Who you gonna call? Maybe, the original surviving Ghostbusters.

Dan Aykroyd, one of the stars of the original 1984 film, said on AXS TV's The Big Interview With Dan Rather Tuesday that a new take on the film is "being written right now."

"There is a possibility of a reunion with the three remaining Ghostbusters," he said, according to CNET sister site ComicBook.com. That would include Bill Murray and Ernie Hudson. Star Harold Ramis, who played Ghostbuster Egon Spengler, died in 2014.

Aykroyd even believes co-star Bill Murray will don the famed tan jumpsuit once again. Murray had previously said he wouldn't return to the series.
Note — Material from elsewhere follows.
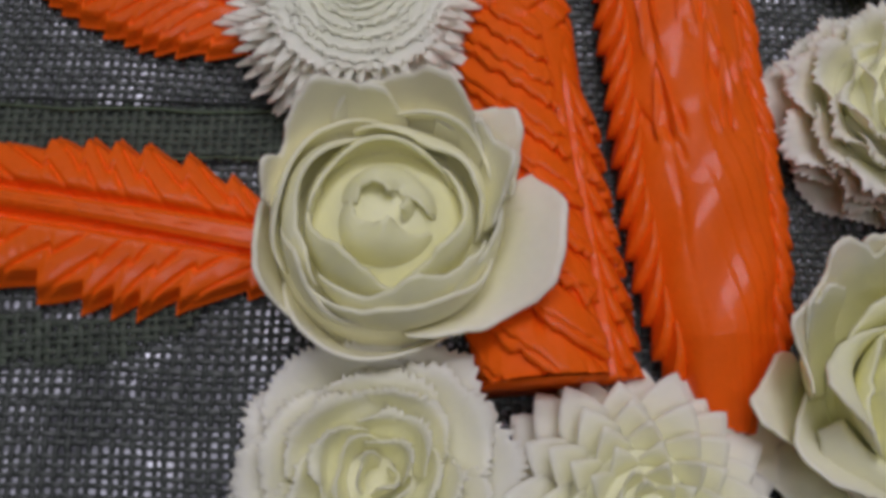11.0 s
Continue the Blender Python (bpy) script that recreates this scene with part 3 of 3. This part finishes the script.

"I think Billy will come,"Aykroyd told Rather. "The story's so good. Even if he plays a ghost."

Though Aykroyd is giving new, specific details, the idea of a third Ghostbusters with the original cast is about as fresh as an original box of Ecto Cooler

The comedy was remade in 2016 with an all-female cast, but ever since Ghostbusters II came out in 1989 as the sequel to the 1984 original, there's been talk of a third film reuniting the original actors. (Film School Rejects features an exhaustive history of all the times this concept has been tossed around.)

Sony Pictures did not immediately respond to a request for comment. A new film would have a timely tie-in: as Ghostbusters News points out, 2019 is the 35th anniversary of the original movie.